[OBJECTIVE]
Your answer should be only a number: how many lines include the word "follow".

[DATA SECTION]
######
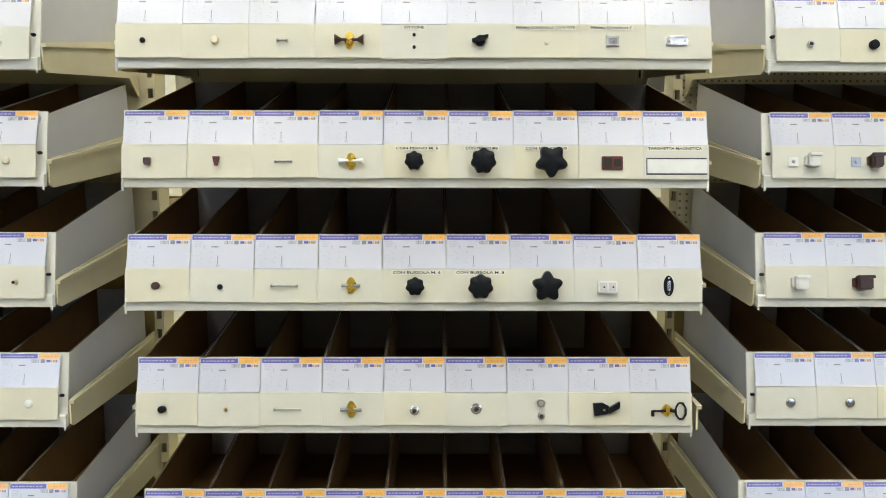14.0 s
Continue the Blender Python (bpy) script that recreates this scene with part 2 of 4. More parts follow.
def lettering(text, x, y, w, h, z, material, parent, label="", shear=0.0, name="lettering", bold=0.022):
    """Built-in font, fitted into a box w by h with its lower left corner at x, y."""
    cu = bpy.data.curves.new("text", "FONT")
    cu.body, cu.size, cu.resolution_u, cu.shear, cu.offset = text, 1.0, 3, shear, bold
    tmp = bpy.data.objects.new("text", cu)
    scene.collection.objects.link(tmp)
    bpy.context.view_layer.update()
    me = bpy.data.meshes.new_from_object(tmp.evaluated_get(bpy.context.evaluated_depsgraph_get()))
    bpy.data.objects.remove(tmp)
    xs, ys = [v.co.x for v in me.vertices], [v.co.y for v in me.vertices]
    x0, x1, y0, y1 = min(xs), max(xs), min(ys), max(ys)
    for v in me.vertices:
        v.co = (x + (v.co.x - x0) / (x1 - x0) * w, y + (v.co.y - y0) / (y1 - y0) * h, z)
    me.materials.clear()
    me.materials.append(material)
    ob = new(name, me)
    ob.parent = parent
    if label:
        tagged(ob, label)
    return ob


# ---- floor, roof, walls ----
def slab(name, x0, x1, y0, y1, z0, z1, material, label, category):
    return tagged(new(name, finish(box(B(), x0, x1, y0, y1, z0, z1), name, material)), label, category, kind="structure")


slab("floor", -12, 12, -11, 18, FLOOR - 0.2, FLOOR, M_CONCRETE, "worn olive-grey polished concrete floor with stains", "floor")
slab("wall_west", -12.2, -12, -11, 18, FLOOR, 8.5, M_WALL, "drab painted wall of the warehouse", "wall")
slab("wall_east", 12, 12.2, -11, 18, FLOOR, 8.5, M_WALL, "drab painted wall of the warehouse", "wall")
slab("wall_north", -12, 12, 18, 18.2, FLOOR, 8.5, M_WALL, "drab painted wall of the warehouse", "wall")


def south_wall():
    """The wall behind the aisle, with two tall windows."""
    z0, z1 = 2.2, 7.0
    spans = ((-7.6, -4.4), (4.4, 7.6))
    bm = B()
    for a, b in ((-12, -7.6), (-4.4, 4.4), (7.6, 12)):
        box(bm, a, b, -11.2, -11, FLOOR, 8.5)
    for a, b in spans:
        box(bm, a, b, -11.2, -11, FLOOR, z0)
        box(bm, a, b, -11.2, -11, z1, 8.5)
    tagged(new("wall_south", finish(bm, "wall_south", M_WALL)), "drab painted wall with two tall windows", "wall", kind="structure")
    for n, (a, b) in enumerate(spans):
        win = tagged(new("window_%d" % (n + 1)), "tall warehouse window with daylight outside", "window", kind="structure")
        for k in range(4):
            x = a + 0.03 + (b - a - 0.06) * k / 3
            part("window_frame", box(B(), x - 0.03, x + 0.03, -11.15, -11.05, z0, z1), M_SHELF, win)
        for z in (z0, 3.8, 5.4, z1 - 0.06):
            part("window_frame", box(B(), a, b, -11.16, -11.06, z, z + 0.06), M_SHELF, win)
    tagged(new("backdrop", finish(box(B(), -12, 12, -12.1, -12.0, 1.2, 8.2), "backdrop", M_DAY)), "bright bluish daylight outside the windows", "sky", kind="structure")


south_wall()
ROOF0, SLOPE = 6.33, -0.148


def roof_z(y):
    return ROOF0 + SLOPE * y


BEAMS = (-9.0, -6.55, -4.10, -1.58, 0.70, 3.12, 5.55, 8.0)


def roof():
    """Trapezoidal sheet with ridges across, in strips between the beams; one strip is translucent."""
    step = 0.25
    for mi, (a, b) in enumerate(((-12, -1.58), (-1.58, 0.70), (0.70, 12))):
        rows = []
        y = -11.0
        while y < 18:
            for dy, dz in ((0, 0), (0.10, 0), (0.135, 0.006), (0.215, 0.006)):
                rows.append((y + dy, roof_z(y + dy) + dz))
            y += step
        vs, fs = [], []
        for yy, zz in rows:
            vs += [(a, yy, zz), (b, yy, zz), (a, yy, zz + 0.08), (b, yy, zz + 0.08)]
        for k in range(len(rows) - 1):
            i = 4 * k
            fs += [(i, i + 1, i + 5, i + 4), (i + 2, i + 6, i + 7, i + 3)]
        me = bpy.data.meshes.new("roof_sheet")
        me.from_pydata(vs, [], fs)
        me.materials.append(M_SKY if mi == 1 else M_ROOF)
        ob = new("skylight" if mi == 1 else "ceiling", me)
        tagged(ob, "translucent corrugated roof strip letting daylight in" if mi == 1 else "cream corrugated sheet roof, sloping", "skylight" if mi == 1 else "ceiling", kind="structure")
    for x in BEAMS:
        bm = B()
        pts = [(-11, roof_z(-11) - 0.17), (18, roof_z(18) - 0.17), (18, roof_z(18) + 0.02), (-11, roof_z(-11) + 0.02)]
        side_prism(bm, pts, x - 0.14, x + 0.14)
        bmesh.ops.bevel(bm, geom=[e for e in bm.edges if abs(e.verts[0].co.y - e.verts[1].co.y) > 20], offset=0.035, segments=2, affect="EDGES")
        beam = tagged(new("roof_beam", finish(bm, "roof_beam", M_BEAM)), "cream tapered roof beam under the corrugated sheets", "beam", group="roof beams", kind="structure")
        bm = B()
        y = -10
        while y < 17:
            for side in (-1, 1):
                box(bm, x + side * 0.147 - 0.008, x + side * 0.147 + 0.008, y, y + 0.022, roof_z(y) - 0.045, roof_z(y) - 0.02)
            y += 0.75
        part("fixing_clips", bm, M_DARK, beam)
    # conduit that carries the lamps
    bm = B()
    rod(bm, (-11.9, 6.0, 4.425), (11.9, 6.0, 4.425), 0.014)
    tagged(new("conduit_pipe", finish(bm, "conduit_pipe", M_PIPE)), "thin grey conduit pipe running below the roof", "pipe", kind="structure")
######
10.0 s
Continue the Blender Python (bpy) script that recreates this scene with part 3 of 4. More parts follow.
######
[SOLVED PROBLEM]
2